> [DATASET EXTRACT]:
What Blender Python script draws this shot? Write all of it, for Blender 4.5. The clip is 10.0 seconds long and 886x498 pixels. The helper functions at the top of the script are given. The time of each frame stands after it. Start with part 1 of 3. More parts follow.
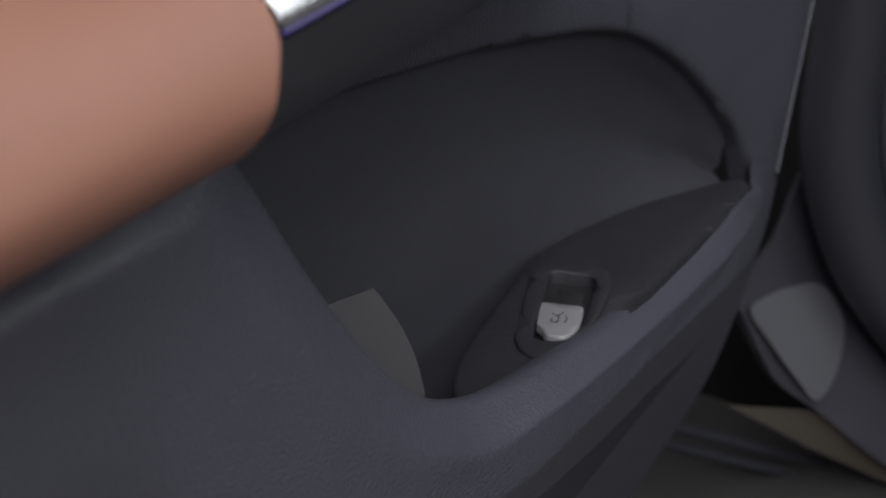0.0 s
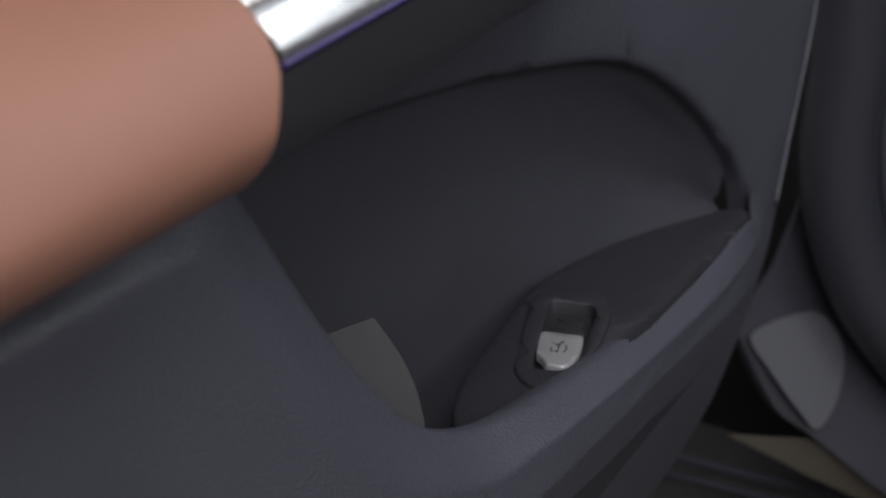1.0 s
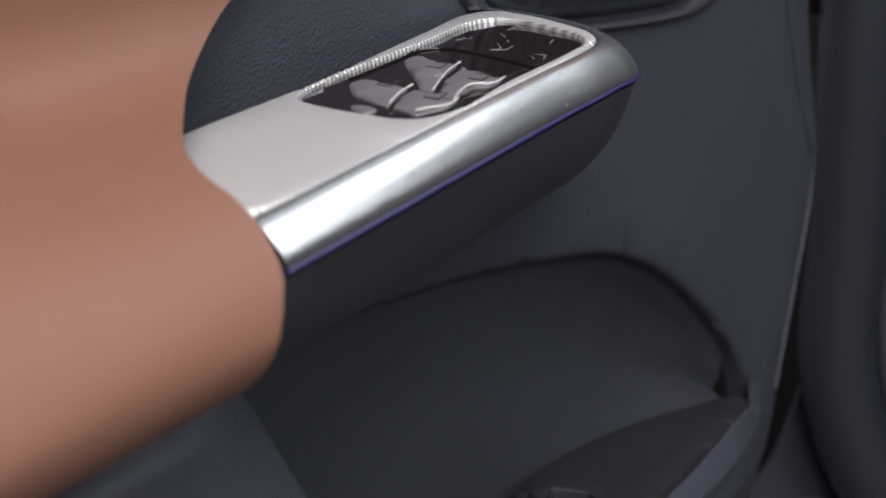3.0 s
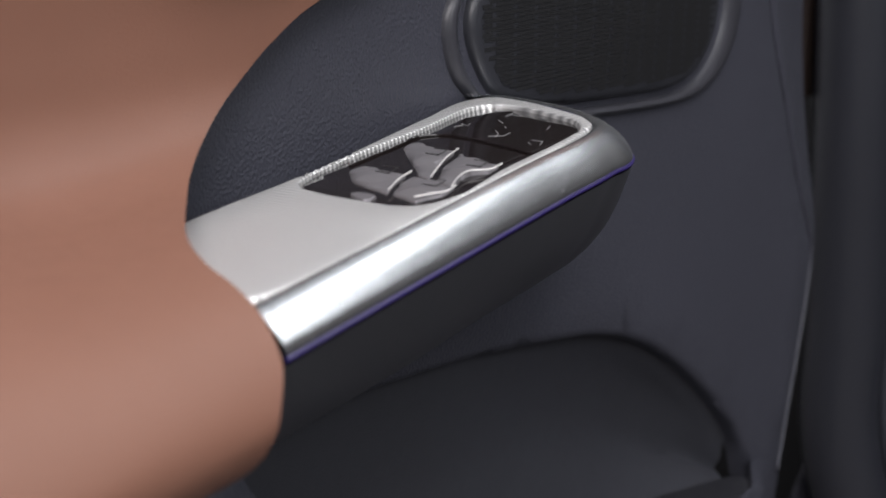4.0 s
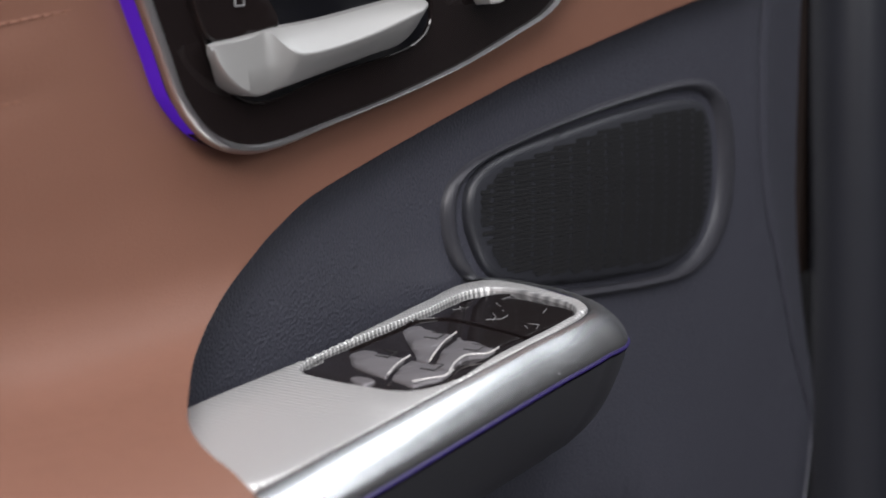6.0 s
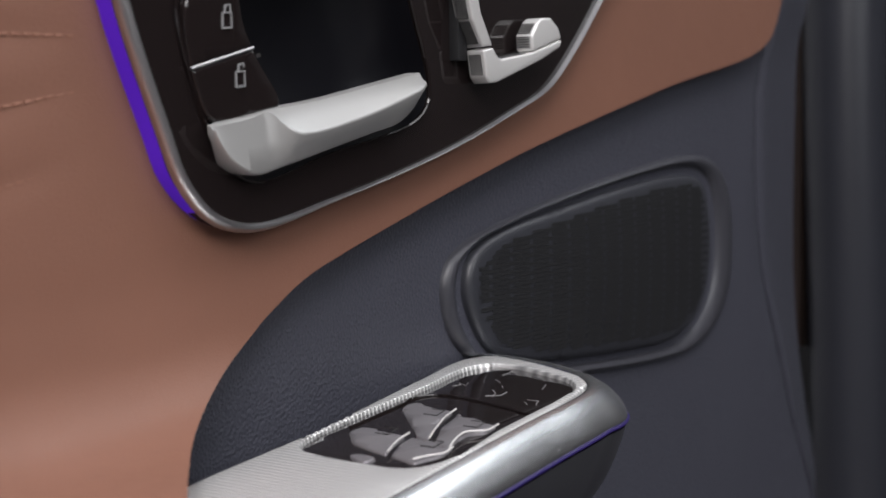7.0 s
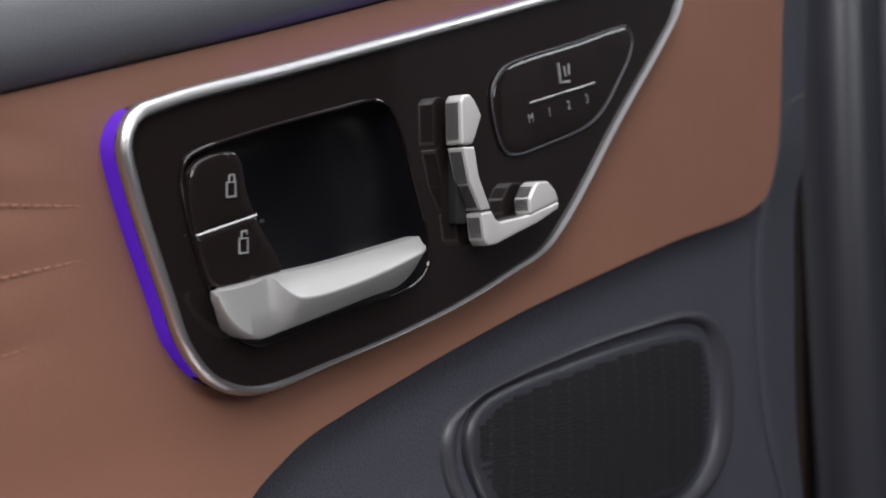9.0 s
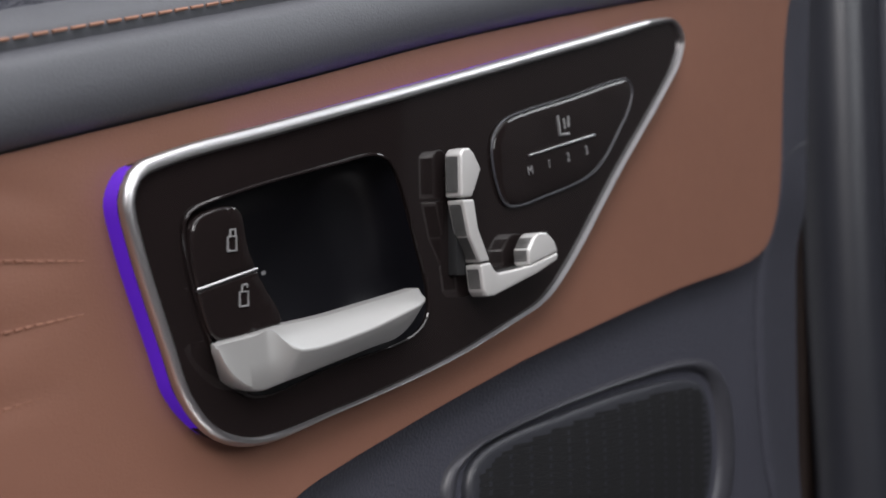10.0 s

> [WORK TO DO]: Copy the data exactly. Any picture it contains is to be omitted.

> [REPLY]:
What Blender Python script draws this shot? Write all of it, for Blender 4.5. The clip is 10.0 seconds long and 886x498 pixels. The helper functions at the top of the script are given. The time of each frame stands after it. Start with part 1 of 3. More parts follow.
0.0 s
1.0 s
3.0 s
4.0 s
6.0 s
7.0 s
9.0 s
10.0 s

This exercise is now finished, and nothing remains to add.